Bom, a partir de Flores para Algernon, pode-se perceber que a ciência foi capaz — e ainda é, obviamente — de desafiar qualquer aspecto natural do ser humano, com o papel de transformar vidas, assim como transformou a de Charlie. A princípio, a cirurgia experimental foi bem sucedida. O protagonista, aos poucos, foi reconhecendo e abandonando a ingenuidade extrema e dando lugar a um homem arrogante e extremamente inteligente, um gênio. Conseguiu atingir níveis intelectuais extraordinários, absorvendo conhecimento a todo momento e se superando cada vez mais, além de suprir qualquer expectativa dos cientistas a respeito da assertividade do estudo. 

Tudo estava ocorrendo muito bem, até que notam um comportamento errático em Algernon — o primeiro animal em que os experimentos vingaram por um tempo considerável —, como confusões, estresse e agressividade incomuns. Então, a fim de ajudar a descobrir o que estava acontecendo com Algernon e interessado em descobrir como esse comportamento também poderia surgir nele futuramente, Charlie se oferece para estudar o processo e os estudos já realizados pelos médicos e descobre o que há de errado e, logicamente, pressupõe que o mesmo não o tardaria. Desse modo, ele declara que passará o tempo que lhe resta sozinho, aproveitando para registrar o máximo de progresso — ou melhor, regresso — para continuar ajudando na pesquisa. Até que sinais do antigo Charlie voltam a aparecer: dificuldade em lembrar das coisas, complicações na escrita e leitura. A partir daí, o Gênio mostra nuances claras de definhamento neurológico, nos fazendo perceber que o que ele adquirira após a cirurgia fora arrancado naturalmente de maneira tão cruel quanto à maneira que o tratavam antes da operação e, por fim, ao pó Charlie Gordon retornou.

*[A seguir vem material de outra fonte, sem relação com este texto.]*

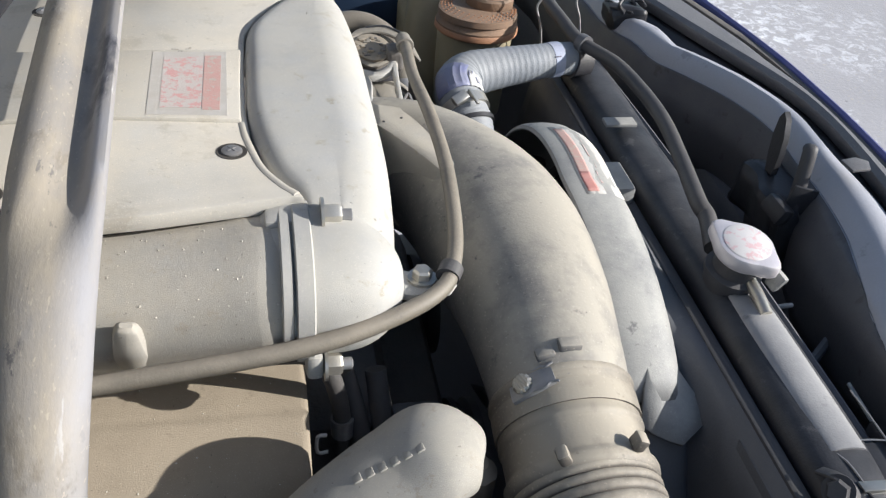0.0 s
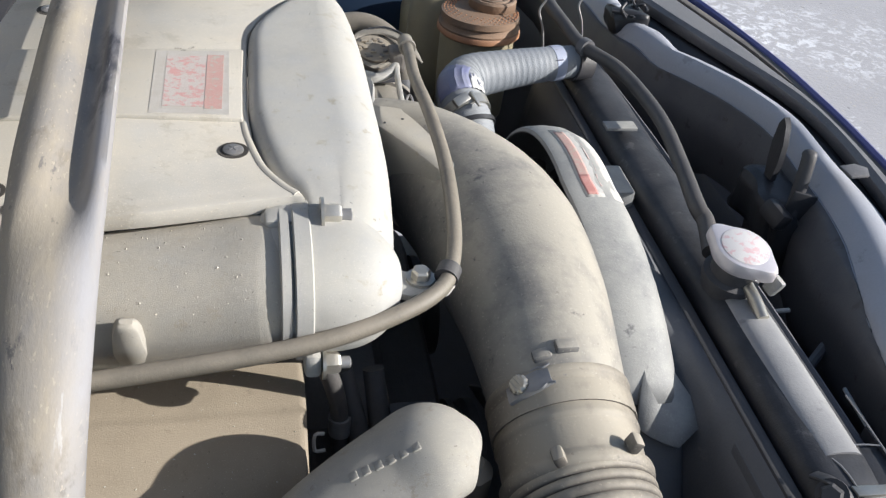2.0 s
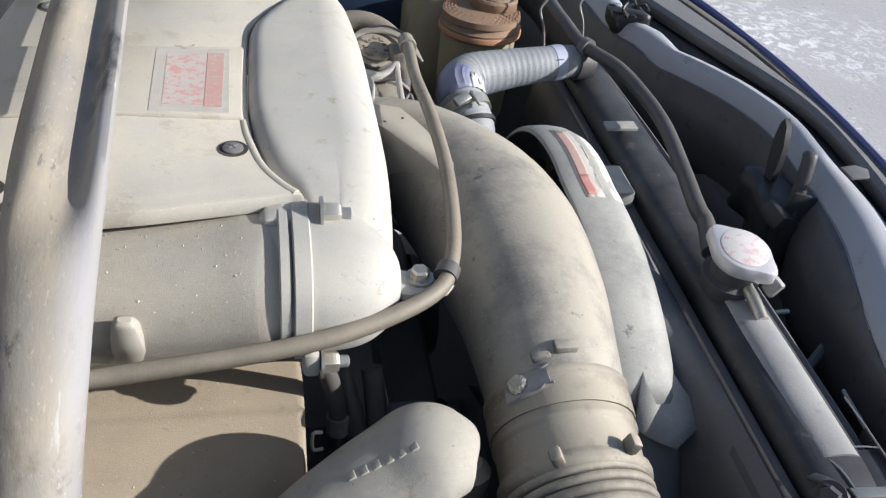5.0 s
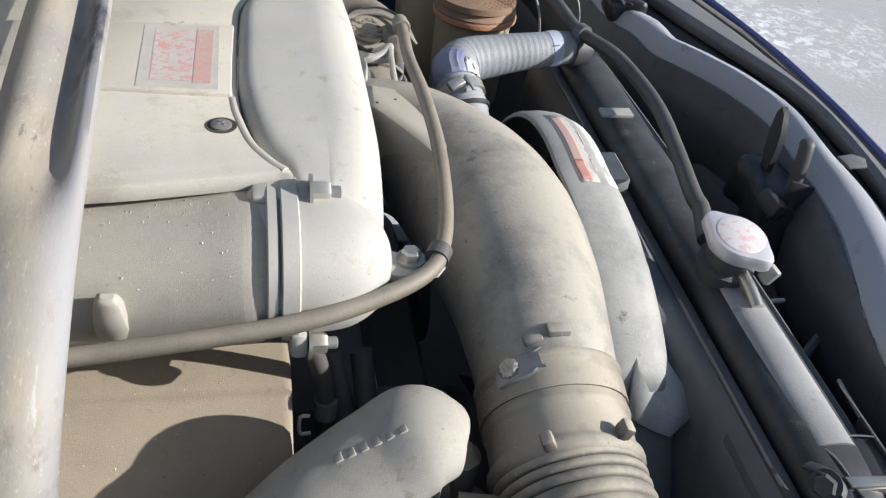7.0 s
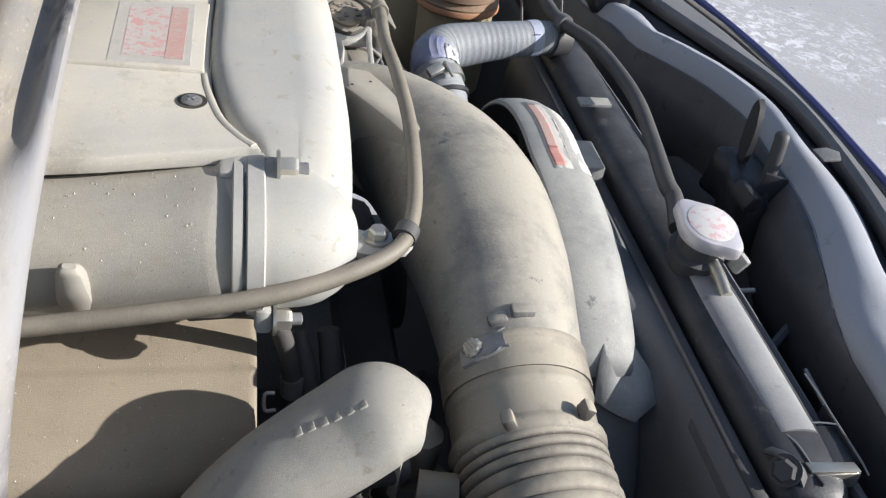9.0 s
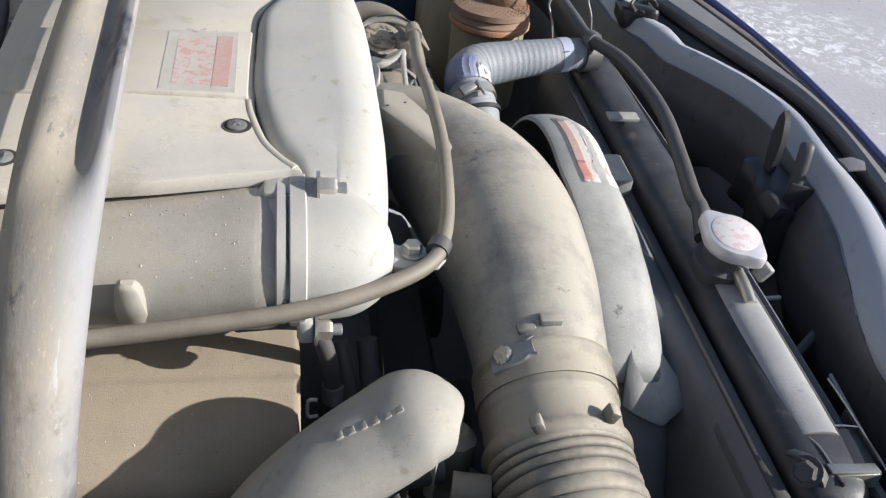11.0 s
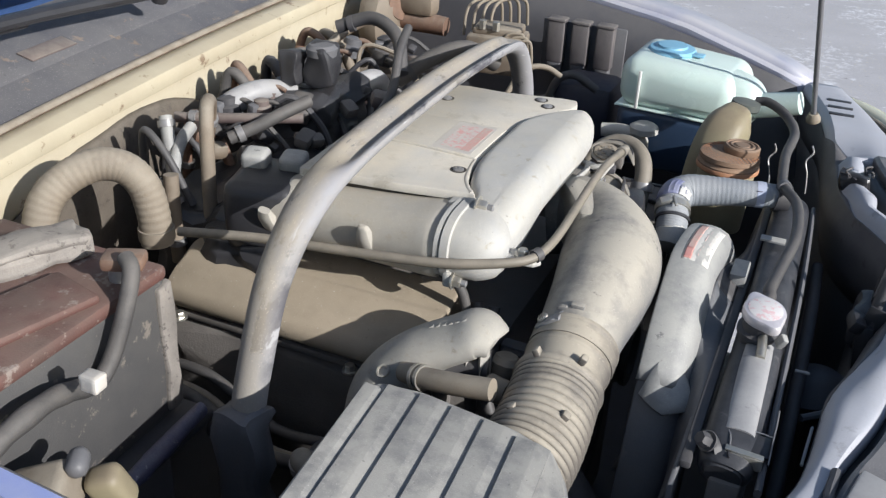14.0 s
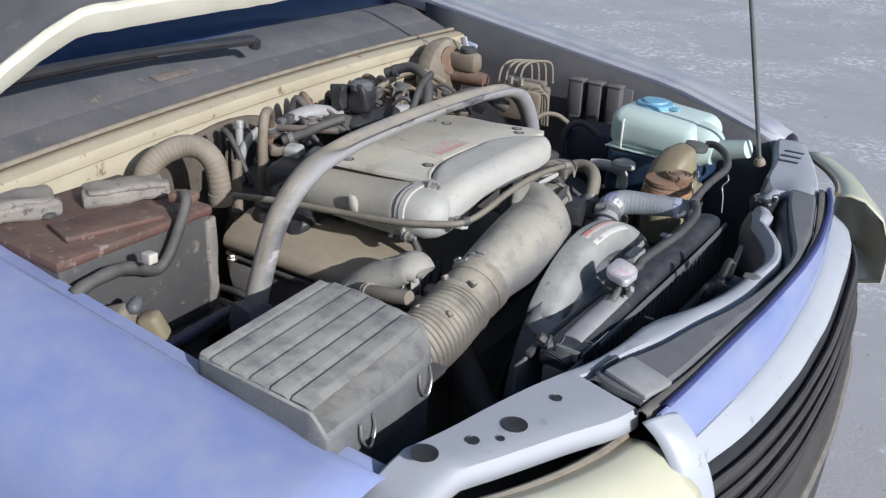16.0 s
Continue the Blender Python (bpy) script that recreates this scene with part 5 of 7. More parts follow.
# second, lower dark line along the cover
lower = thing("fuel_hose", (-0.1, 0.44, 0.96), "dusty brown hose bent down over the valve cover", "hose")
part("hose", sweep([(0.0031, 0.499, 0.9680), (0.0159, 0.4915, 0.9760), (0.0352, 0.485, 0.9830), (0.0502, 0.4829, 0.982), (0.062, 0.4818, 0.9690), (0.0695, 0.4808, 0.944), (0.0727, 0.4797, 0.9206), (0.0738, 0.4786, 0.8884)], 0.0066, 14, 8), HOSEGREY, lower)
part("ferrule", lathe([(0.006, -0.008), (0.0085, -0.008), (0.0085, 0.008), (0.006, 0.008)], (0.0731, 0.4797, 0.9152), (0.03, -0.05, -1), 18), STEEL_WORN, lower)
part("spring_clip", sweep([(0.0601, 0.4616, 0.9258), (0.0537, 0.4606, 0.9258), (0.0537, 0.4585, 0.9122), (0.0611, 0.4585, 0.9122)], 0.0014, 8, 3), WHITE, lower, "pale wire clip")

# ---- radiator ----
radiator = thing("radiator", (0.41, 0.67, 0.5), "dark radiator with a plastic top tank across the front", "radiator")
part("core", box((0.412, 0.68, 0.72), (0.032, 0.70, 0.42), 0.004), DARK, radiator)
tank_line = [(0.408, 0.335, 0.934), (0.409, 0.36, 0.936), (0.410, 0.50, 0.938), (0.409, 0.62, 0.940), (0.407, 0.80, 0.941), (0.404, 0.98, 0.941), (0.403, 1.03, 0.936)]
part("top_tank", sweep(tank_line, [(0.018, 0.012), (0.029, 0.020), (0.029, 0.021), (0.028, 0.020), (0.027, 0.020), (0.027, 0.020), (0.016, 0.012)], 24, 8, power=2.5), RADTOP, radiator, "black plastic top tank")
# added paler strip: dust and sunlight on the tank top, put into the colour
part("sunlit_strip", sweep([(0.4125, 0.386, 0.9505), (0.412, 0.44, 0.9520), (0.4115, 0.510, 0.9540), (0.411, 0.560, 0.9545)], [(0.0178, 0.0085), (0.0178, 0.0088), (0.0172, 0.0088), (0.0165, 0.008)], 20, 6, power=2.2), TANKTOP, radiator, "dusty tank top, paler where the sun falls")
part("edge_rail", sweep([(0.444, 0.32, 0.938), (0.444, 0.55, 0.940), (0.442, 0.80, 0.940), (0.435, 1.02, 0.938)], [(0.004, 0.006)] * 4, 8, 4), BLACK, radiator)
part("tab", box((0.392, 0.822, 0.968), (0.034, 0.016, 0.004), 0.0012), SHROUD, radiator, "grey moulded tab")
part("side_bracket", joined(box((0.4345, 0.377, 0.9510), (0.026, 0.034, 0.003), 0.001), box((0.4475, 0.386, 0.946), (0.0022, 0.052, 0.016), 0.0008), box((0.405, 0.366, 0.949), (0.0022, 0.050, 0.014), 0.0008, (0, 0, 12))), RADBLACK, radiator, "dark folded bracket at the tank end")
part("bracket_plate", joined(box((0.4235, 0.3545, 0.9555), (0.038, 0.0095, 0.0022), 0.0008, (-8, 3, 0)), box((0.4235, 0.3500, 0.948), (0.038, 0.0022, 0.014), 0.0008)), STEEL, radiator, "bright steel plate")
part("bracket_edge", joined(sweep([(0.4475, 0.442, 0.9545), (0.4478, 0.415, 0.9552), (0.4475, 0.392, 0.9555), (0.4475, 0.361, 0.9555), (0.4475, 0.348, 0.9540)], 0.0008, 6, 3), sweep([(0.424, 0.396, 0.9535), (0.436, 0.3945, 0.9548), (0.4475, 0.392, 0.9553)], 0.0007, 6, 3), sweep([(0.398, 0.393, 0.954), (0.406, 0.376, 0.957), (0.409, 0.352, 0.956)], 0.0009, 6, 3)), STEEL_WORN, radiator, "bare worn edges of the bracket")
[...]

Gordon teve uma vida cruel em todas as fases pela qual perpassou. Antes da cirurgia com a família que não o aceitava como era e dava “corretivos” para que se tornasse normal. Depois da cirurgia, quando o processo ainda era um sucesso, com a dificuldade em se relacionar com as pessoas por conta do seu nível intelectual elevado e por conta das nuances de arrogância. E, por fim, depois da cirurgia, quando o processo começa a falhar, fazendo-o perder gradativamente tudo o que havia conquistado o que, com certeza, foi muito mais doloroso do que quando apenas possuía retardamento, já que ver escapar por entre os dedos o seu objetivo de vida e não poder fazer nada para se livrar disso é, sem dúvidas, agoniante.

Charlie Gordon, portanto, foi apenas um contemplado temporariamente com a dádiva da genialidade que provou do gosto amargo das consequências disso ou uma alma sofredora que desafiou a vontade divina e pagou o preço por isso?